En l’absence d’un accès documenté au dossier, il est difficile de répondre à cette question. On ne peut dès lors que supputer sur les motifs qui ont justifié cette décision. En tout état de cause, le choix des moyens à utiliser en l’espèce pour appréhender Mme Gbalet est une prérogative discrétionnaire du procureur.

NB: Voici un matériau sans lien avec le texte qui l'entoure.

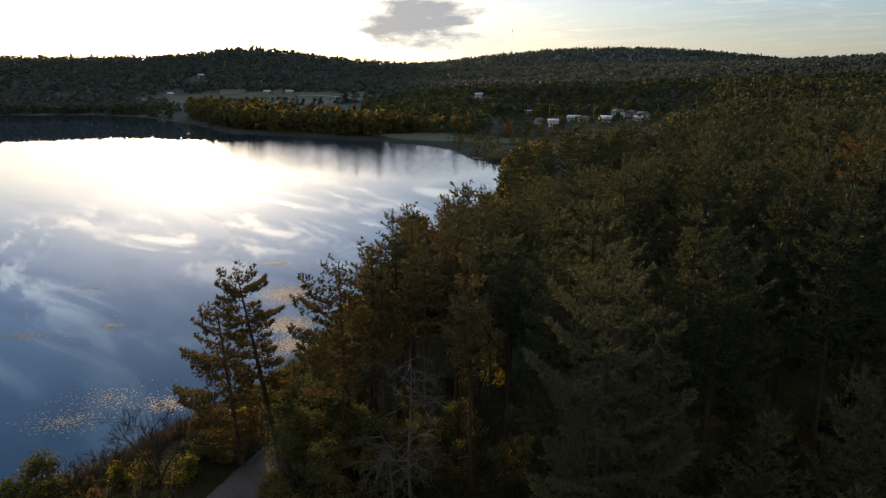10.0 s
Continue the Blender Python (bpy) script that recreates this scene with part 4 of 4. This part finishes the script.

Dans le même ordre d’idée, il faut garder à l’esprit que l’art. 88 du cpp donne pouvoir à tout individu dans les cas de crimes flagrants et délits flagrants puni d’une peine d’emprisonnement d’appréhender l’auteur et de le conduire devant l’OPJ le plus proche. Nul n’est besoin ici de le convoquer au préalable.

3 - La décision des avocats de « boycotter » la procédure est-elle de nature à sauvegarder les intérêts juridiques et judiciaires de leur cliente ?

Avant d’être gardée à vue (art. 71 cpp), les avocats de Mme Gbalet ont été invités à venir l’assister lors de son audition. Ils ont refusé de s’y rendre en raison de de que « n𝑜𝑡𝑟𝑒 𝑐𝑙𝑖𝑒𝑛𝑡𝑒 𝑛'𝑎 𝑗𝑎𝑚𝑎𝑖𝑠 𝑟𝑒𝑓𝑢𝑠𝑒́ 𝑑𝑒 𝑟𝑒́𝑝𝑜𝑛𝑑𝑟𝑒 𝑎̀ 𝑢𝑛𝑒 𝑞𝑢𝑒𝑙𝑐𝑜𝑛𝑞𝑢𝑒 𝑐𝑜𝑛𝑣𝑜𝑐𝑎𝑡𝑖𝑜𝑛. 𝑉𝑜𝑢𝑠 𝑙𝑢𝑖 𝑑𝑒𝑚𝑎𝑛𝑑𝑒𝑧 𝑑𝑒 𝑣𝑒𝑛𝑖𝑟 𝑟𝑒́𝑐𝑢𝑝𝑒́𝑟𝑒𝑟 𝑠𝑒𝑠 𝑒𝑓𝑓𝑒𝑡𝑠 𝑝𝑒𝑟𝑠𝑜𝑛𝑛𝑒𝑙𝑠 𝑒𝑡 𝑣𝑜𝑢𝑠 𝑙𝑎 𝑔𝑎𝑟𝑑𝑒𝑧. 𝑁𝑜𝑢𝑠 𝑛'𝑎𝑙𝑙𝑜𝑛𝑠 𝑝𝑎𝑠 𝑐𝑎𝑢𝑡𝑖𝑜𝑛𝑛𝑒𝑟 𝑐𝑒𝑡𝑡𝑒 𝑝𝑟𝑜𝑐𝑒́𝑑𝑢𝑟𝑒. 𝐿𝑖𝑏𝑒́𝑟𝑒𝑧 𝑙𝑎̀ 𝑖𝑚𝑚𝑒́𝑑𝑖𝑎𝑡𝑒𝑚𝑒𝑛𝑡 𝑒𝑡 𝑎𝑑𝑟𝑒𝑠𝑠𝑒𝑧 𝑙𝑢𝑖 𝑢𝑛𝑒 𝑐𝑜𝑛𝑣𝑜𝑐𝑎𝑡𝑖𝑜𝑛 𝑒𝑛 𝑏𝑜𝑛𝑛𝑒 𝑒𝑡 𝑑𝑢𝑒 𝑓𝑜𝑟𝑚𝑒 ».

La présence de l’avocat est un droit, pas une obligation.  L’art. 90 cpp dispose à cet effet que « toute personne contre qui il existe des indices graves et concordants de participation à une infraction, ou qui en a été victime ou qui est appelée à apporter son concours à la manifestation de la vérité, peut, au cours de l'enquête, se faire assister d'un avocat ».

Nous respectons l’option prise par les avocats de Mme Gbalet de ne pas assister leur cliente lors de son audition par la police. Pour autant, nous la regrettons car cette défaillance n’entache pas la procédure d’irrégularité en la viciant. Au final, elle risque d’en payer le prix fort.